British Occupation of Egypt

The British militarily defeated Egyptian nationalist forces led by Ahmed Urabi at the Battle of Tel-el-Kebir in 1882
The British militarily defeated Egyptian nationalist at the Battle of Tel-el-Kebir in 1882

Through diplomatic negotiations in 1881–82, the British and French reached an agreement whereby the French occupied Tunisia in North Africa and Britain took Egypt.

The British militarily defeated Egyptian nationalist forces led by Ahmed Urabi at the Battle of Tel-el-Kebir in 1882. The Dufferin Commission was then sent to Egypt to make recommendations as to what should be done.

Initially, the British claimed that the occupation was a temporary one, but geopolitical considerations and ongoing conflict in the Sudan under the Mahdi led to the long-term occupation of Egypt by the British.

The British superimposed their own administration and became the de facto rulers of Egypt while maintaining the facade of Egypt as an autonomous province of the Ottoman Empire as arranged during the rule of Muhammad Ali.

The khedive was retained, with British advisers in the key government offices. A nonelective legislative council of Egyptians served in an advisory capacity. This two-tiered, often-cumbersome administration led to British control over all aspects of government from the judicial to financial to education.

Evelyn Baring, later Lord Cromer, was appointed consul general in 1883. Cromer was the virtual ruler of Egypt until 1907, when he was forced by the British government to retire following an increase of Egyptian nationalist discontent.

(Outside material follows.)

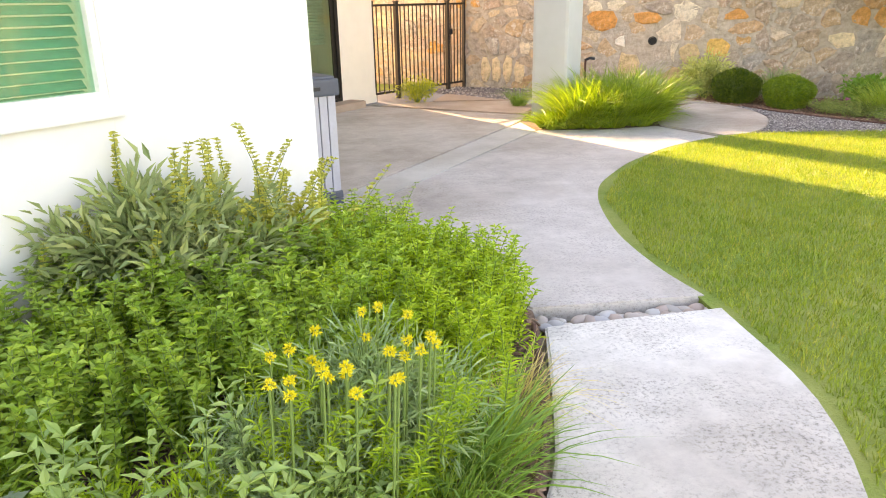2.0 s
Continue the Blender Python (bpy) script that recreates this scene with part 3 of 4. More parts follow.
def stone_wall(name, at, angle, length, height, w, h, label, near, seed, holes=(), accents=()):
    rnd = random.Random(seed)
    b = box(length + 0.5, 0.4, height + 0.1, pose(length / 2 + 0.25, 0.2, height / 2 - 0.05), 0.0)
    wall = part(name, b, M_MORTAR)
    wall.matrix_world = pose(at[0], at[1], 0, 0, 0, angle)
    tagged(wall, label, "wall", kind="structure")
    V, F, count = [], [], 0
    for tone, x, z, sw, sh in accents:
        (cx, cz), v, f = stone_mesh(accent_outline(x, z, sw, sh, rnd), rnd)
        o = mesh_ob("stone", v, f, M_ACCENT[tone], wall)
        o.location = (cx, -0.004, cz)
        count += 1
    for poly in stone_cells(length, height - 0.05, w, h, rnd, [q[1:] for q in accents]):
        (cx, cz), v, f = stone_mesh(poly, rnd)
        if any(math.hypot(cx - hx, cz - hz) < 0.17 for hx, hz in holes):
            continue
        if count < 300 and near[0] < cx < near[1] and cz < near[2]:
            o = mesh_ob("stone", v, f, M_STONE, wall)
            o.location = (cx, 0, cz)
            count += 1
        else:
            k = len(V)
            V += [(p[0] + cx, p[1], p[2] + cz) for p in v]
            F += [tuple(i + k for i in q) for q in f]
    tagged(mesh_ob("stones", V, F, M_STONE, wall), kind="stuff")
    return wall


S0 = -8.0
wall_dir = (0.8266, -0.5628)
side_at = (6.28 + wall_dir[0] * S0, 12.99 + wall_dir[1] * S0)
HOLES = [(0 - S0, 0.86), (4.56 - S0, 0.79), (-3.75 - S0, 1.0)]


def drain(x, z):
    d = thing("drain_pipe", (side_at[0] + wall_dir[0] * x, side_at[1] + wall_dir[1] * x, z), "black round drain pipe end in the stone wall", "pipe", "wall drains", rz=-34.25)
    b = bmesh.new()
    ring = [(0.056, 0.03), (0.056, -0.04), (0.07, -0.04), (0.07, 0.03)]
    vs = [[b.verts.new((r * math.cos(2 * math.pi * i / 20), y, r * math.sin(2 * math.pi * i / 20))) for i in range(20)] for r, y in ring]
    for p, q in zip(vs, vs[1:]):
        for i in range(20):
            b.faces.new((p[i], p[(i + 1) % 20], q[(i + 1) % 20], q[i]))
    b.faces.new([b.verts.new((0.053 * math.cos(2 * math.pi * i / 20), -0.012, 0.053 * math.sin(2 * math.pi * i / 20))) for i in range(20)])
    part("pipe", b, M_PIPE, d)


for hx, hz in HOLES[:2]:
    drain(hx, hz)


# ---- pebbles, gravel, chips ----
def pebble_mesh(name, seed, sub=2):
    b = bmesh.new()
    bmesh.ops.create_icosphere(b, subdivisions=sub, radius=1)
    for v in b.verts:
        v.co *= 1 + 0.18 * noise.noise(v.co * 1.1 + Vector((seed * 7.3, 0, 0)))
    me = bpy.data.meshes.new(name)
    b.to_mesh(me)
    b.free()
    me.polygons.foreach_set("use_smooth", [True] * len(me.polygons))
    me.materials.append(M_PEBBLE)
    return me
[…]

Evelyn Baring, 1st Lord of Cromer
Evelyn Baring, 1st Lord of Cromer

A fiscal conservative, Cromer attempted to lessen the financial burdens on the fellaheen (peasants) but devoted few resources to education or other social programs.

The British did improve the irrigation systems in Egypt and also abolished forced labor. The railway system that benefited British commercial interests was also extended to the detriment of road and water transportation systems.

Mixed courts dealt with all cases involving foreigners, and civil courts with Egyptian judges and lawyers served the Egyptian population. A lively press that covered a wide range of political and social issues also developed, although the British carefully monitored it for subversive or anti-British opinions.

Over the years the number of British advisers proliferated. The presence of foreign troops and often arrogant British bureaucrats increased nationalist opposition to the occupation, particularly among the urban educated youth.

Mustafa Kamil who led the Watan (Nation) Party from 1895 until his death in 1908 was one of the most vociferous and fiery of the new generation of Egyptian nationalists.

Much to the dismay of the British, Tewfik’s successor, Khedive Abbas Hilmi supported the nationalist cause. Mounting Egyptian nationalism led to the emergence of political parties that the British vainly attempted to control. British control was not formalized until Egypt was declared a British protectorate with the outbreak of World War I in 1914.